If there is a lesson to take from England's collapse, it is that a sense of entitlement rarely contributes anything healthy towards sport or life. We seem to live in a world of useless celebrity culture where people have been brought up to think they are somehow Princes and Princesses, that they are the stars of their own film on social networking sites.

Especially on forums such as Twitter where they can get their message on the move seconds after picking up a mobile phone. It is an unedifying sight that only sets you up for a fall, and it has played out amid this England team.

How ill-advised does the under-performing Kevin Pietersen’s public tête-à-tête on Twitter with a Brisbane newspaper seem now? A lack of basic ability with the bat has not been helped by underestimating the home side. Crushing defeats of 381 runs in Brisbane followed by 218 in Adelaide speaks volumes. The crash has felt more damaging because of a misplaced sense of self-worth.

"He who humbles himself shall be exalted." This could have come from the book of Matthew Hoggard. Scripture was obviously not referring to KP.

“I can't help people thinking I'm arrogant. A lot of great sportsmen have that little bit of something to them that makes them try to be the best and want to be the best and wake up every single day wanting to improve,” said Pietersen ahead of the first Test.

"I call it confidence - confidence in my ability - wanting to perform every single day.

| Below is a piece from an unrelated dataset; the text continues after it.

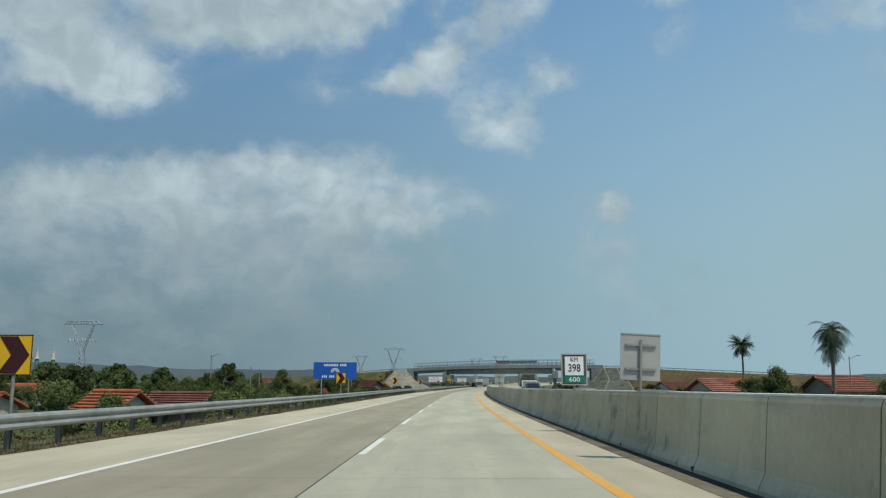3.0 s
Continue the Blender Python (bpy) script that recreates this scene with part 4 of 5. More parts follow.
def tall_car(name, label, m, paint, L=4.4, WD=1.75, H=1.75, group=""):
    """People carrier or four-wheel drive seen from behind."""
    car = thing(name, label, "car", m, group)
    top = [(0, 0.62), (0.05, 0.95), (0.12, 1.08), (1.0, 1.06), (3.0, 1.02), (3.5, 0.98), (4.1, 0.85), (L - 0.05, 0.7), (L, 0.55)]
    plan = [(0, 0.82), (0.05, 0.88), (0.14, 0.94), (0.5, 1.0), (3.4, 1.0), (4.0, 0.93), (L, 0.72)]
    part("body", body_shell(L, WD, top, plan, (0.85, 3.5), 0.37, 0.26), paint, car, smooth=True)
    roof = [(0.08, 1.10), (0.14, 1.35), (0.26, H - 0.08), (0.5, H - 0.02), (1.6, H), (2.4, H - 0.04), (2.8, H - 0.16), (3.3, 1.2), (3.6, 1.0)]
    belt = [(0, 1.06), (3.6, 0.98)]
    gh, side, lid = cabin(L, WD, belt, roof, 0.95, [0.08, 0.1, 0.14, 0.2, 0.26, 0.4] + [0.6 + 0.2 * i for i in range(16)], 0.21)
    part("cabin", gh, paint, car, smooth=True)
    part("rear_window", pane(lid, 0.095, 0.235, -0.9, 0.9, (0, -0.015, 0.006), 8, 8), M_GLASS, car, smooth=True)
    part("windscreen", pane(lid, 2.85, 3.4, -0.92, 0.92, (0, 0.012, 0.014), 8, 8), M_GLASS, car, smooth=True)
    for y0, y1 in ((0.3, 1.1), (1.18, 2.0), (2.08, 3.0)):
        g = pane(side, y0, y1, 0.1, 0.94, (0.012, 0, 0), skew=(0, -0.25 if y1 > 2.5 else 0))
        part("side_window", g, M_GLASS, car, smooth=True)
        part("side_window", mirror_mesh(g), M_GLASS, car, smooth=True)
    for sx in (-1, 1):
        for y in (0.85, 3.5):
            wheel(car, sx * (WD / 2 - 0.13), y - L / 2, 0.34, 0.21, sx)
        part("tail_lamp", Mesh().box((sx * (WD / 2 - 0.12), -L / 2 + 0.06, 0.95), (0.16, 0.1, 0.26)), M_LAMP_RED, car, "red tail lamp lens", bevel=0.03)
        mo = part("wing_mirror", Mesh().box((sx * (WD / 2 + 0.1), 2.9 - L / 2, 1.1), (0.2, 0.1, 0.17)), paint, car, bevel=0.03)
    part("rear_bumper", Mesh().box((0, -L / 2 + 0.02, 0.52), (WD * 0.93, 0.2, 0.26)), paint, car, smooth=True, bevel=0.06)
    part("bumper_strip", Mesh().box((0, -L / 2 - 0.085, 0.47), (WD * 0.62, 0.02, 0.07)), M_COWL, car)
    part("roof_spoiler", Mesh().box((0, 0.24 - L / 2, H - 0.055), (WD * 0.66, 0.26, 0.05)), paint, car, bevel=0.02)
    part("tailgate_trim", Mesh().box((0, -L / 2 + 0.02, 0.98), (0.95, 0.03, 0.06)), M_CHROME, car, "chrome tailgate trim", bevel=0.01)
    plate = part("number_plate", Mesh().box((0, -L / 2 + 0.01, 0.83), (0.44, 0.03, 0.15)), M_BLACK, car)
    part("underbody", Mesh().box((0, 0, 0.42), (1.25, L - 0.5, 0.3)), M_TRIM, car)
    return car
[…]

I call it confidence; you guys call it arrogance, because it makes for a better headline."

Facing the dismantling of their hopes becomes so much harder when some England players probably think in their private moments: “We don’t deserve this.”

England have wallowed in plaudits for their three previous Ashes series succeses since 2009, including a 3-0 win back in Blighty only four months ago, but life can only ever be about the here and now. England's footballers have been harpooned by a similar mindset of entitlement approaching so many major tournaments over the past four decades.

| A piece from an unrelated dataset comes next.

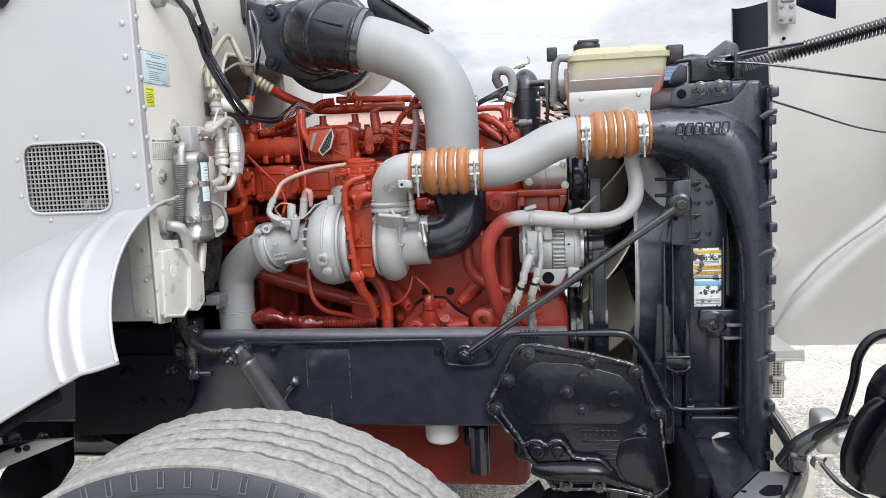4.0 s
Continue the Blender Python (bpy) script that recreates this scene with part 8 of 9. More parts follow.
def build_dome():
    t = thing("steering_fluid_canister", (0.175, 0.33, 1.62), "black domed canister with hoses behind the engine front", "canister")
    r, hgt = 0.0455, 0.165
    prof = [(-0.06, r * 0.93), (hgt * 0.30, r * 1.0), (hgt * 0.55, r * 1.02)] + [(hgt * (0.55 + 0.45 * math.sin(a)), r * 1.02 * math.cos(a)) for a in span(0.15, 1.5, 8)] + [(hgt, 0)]
    dome = part("dome", lathe(prof, (0.175, 0.33, 1.669), (0, 0, 1), 36), PLASTICDOME, t)
    for f in (0.42, 0.62):
        part("dome_band", lathe([(-0.004, r * 1.005), (0.0, r * 1.03), (0.004, r * 1.005)], (0.175, 0.33, 1.669 + hgt * f), (0, 0, 1), 36), PLASTICDOME, dome)
    part("elbow_hose", tube([(0.134, 0.270, 1.752), (0.140, 0.270, 1.777), (0.139, 0.270, 1.803), (0.128, 0.270, 1.822), (0.110, 0.270, 1.828), (0.095, 0.275, 1.822), (0.089, 0.285, 1.805), (0.098, 0.300, 1.786)], 0.0135, 14), GREYHOSE, t, "grey elbow hose")
    part("crimp", lathe([(0, 0.012), (0.003, 0.0165), (0.012, 0.0165), (0.015, 0.014), (0.018, 0.0165), (0.030, 0.0165), (0.033, 0.011)], (0.136, 0.270, 1.762), (-0.35, 0, -1), 18), FITTING, t, "crimped grey ferrule")
    part("hose_end", join(tube([(0.126, 0.270, 1.732), (0.121, 0.270, 1.712), (0.120, 0.260, 1.683)], 0.0095, 12), lathe([(-0.008, 0.014), (0.008, 0.014)], (0.125, 0.270, 1.725), (0.2, 0, 1), 6)), RED_LOW, t)
    part("hook", tube([(0.141, 0.300, 1.835), (0.165, 0.300, 1.844), (0.189, 0.300, 1.850), (0.188, 0.300, 1.868)], 0.004, 8), FITTING, t)
    part("hook_nut", lathe([(-0.012, 0.010), (0.012, 0.010)], (0.164, 0.300, 1.844), (1, 0, 0.3), 8), FITTING, t)
    part("strap_arm", slab([(0.022, 1.730), (0.028, 1.751), (0.098, 1.785), (0.121, 1.792), (0.120, 1.773), (0.104, 1.758), (0.098, 1.740), (0.085, 1.754), (0.049, 1.744)], "xz", 0.36, 0.012, 0.003, 0.004), SATIN, t, "black stamped stay")
    # added black block closes the view through behind the canister
    t3 = thing("steering_pump", (0.13, 0.5, 1.5), "black block added behind the canister to close a gap", "pump")
    part("body", rbox((0.0, 0.42, 1.48), (0.27, 0.72, 1.66), 0.03, 3), SATIN, t3)
    part("bracket", rbox((0.20, 0.30, 1.58), (0.34, 0.45, 1.67), 0.02, 3), RUBBER, t3)
    t2 = thing("bundle_of_leads", (0.25, 0.25, 1.68), "dark tangle of leads and a round silver motor by the reservoir", "cables")
    rng = random.Random(9)
    for k in range(9):
        x0, z0 = 0.205 + rng.uniform(0, 0.03), 1.76 - 0.012 * k + rng.uniform(-0.006, 0.006)
        part("lead", tube([(x0, 0.24, z0), (x0 + 0.03, 0.22, z0 - rng.uniform(0.0, 0.03)), (x0 + 0.07, 0.22, z0 - rng.uniform(0.02, 0.05)), (x0 + 0.12, 0.25, 1.67 + rng.uniform(0, 0.03))], rng.uniform(0.0025, 0.005), 8), rng.choice((SATIN, SATIN, RUBBER, FITTING)), t2)
    part("motor", lathe([(0, 0.0), (0, 0.030), (0.004, 0.034), (0.040, 0.035), (0.048, 0.030), (0.050, 0)], (0.247, 0.25, 1.755), (1, 0, 0.05), 28), CAST, t2, "round silver motor")
    part("motor_band", lathe([(0.018, 0.0352), (0.018, 0.0365), (0.030, 0.0365), (0.030, 0.0352)], (0.247, 0.25, 1.755), (1, 0, 0.05), 28, closed=True), SATIN, t2, "black band")
    part("strap", slab([(0.233, 1.788), (0.250, 1.787), (0.251, 1.725), (0.243, 1.667), (0.234, 1.667), (0.237, 1.725)], "xz", 0.20, 0.010, 0.002), SATIN, t2)
    part("clamp", rbox((0.218, 0.210, 1.742), (0.245, 0.235, 1.765), 0.004), PLASTIC, t2)
    for k in range(3):
        part("blade_terminal", rbox((0.259, 0.20, 1.690 - 0.012 * k), (0.301, 0.216, 1.695 - 0.012 * k), 0.001), FITTING, t2)
    part("pipe", tube([(0.196, 0.280, 1.786), (0.234, 0.270, 1.785), (0.260, 0.260, 1.780)], 0.010, 10), SATIN, t2)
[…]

Why? Because England won the World Cup in 1966 and England is the home of football. There has been nothing much else to fall back apart from what has been a healthy dose of arrogance, mainly driven by a rabid print press. Especially with the 'Golden Generation' guff applied to Sven-Goran Eriksson’s squad in 2002 and 2006.

Strangely enough, there was an odd sense of dread rather than bullish soundbites when England’s footballers were parachuted into a group alongside Italy, Uruguay and Costa Rica for next summer's World Cup finals in Brazil.

That feeling was illustrated by the Football Association chairman Greg Dyke who jokingly mimicked cutting his throat after the unfortunate news emerged about who England would be encountering in the opening phase of the finals.

That is not an unhealthy sentiment to express despite the former England manager Glenn Hoddle claiming the national side have struck oil by landing in a group with past winners Italy and Uruguay. Beefy Botham probably thinks they can win it 5-0.

"We've had a bit of luck and it's about time we had it in a World Cup and I think we can get out of the group - especially if our spine remains fit,” said Hoddle.

It is better for England to expect nothing. If you end up with nothing you are not disappointed. If you have nothing, there is everything to gain.

The last 16 should be seen as some sort of vision of Utopia for England at next year's finals. Anything else above that should not be part of England's mental budget for the finals.

Touching down in South America with expectation of riches will lead only to disappointment.

A quiet self-belief is a different beast from entitlement.

England is the traditional home of football, but reputation and the past counts for nothing.

As their cricket brethren have discovered amid some potentially ruinous days.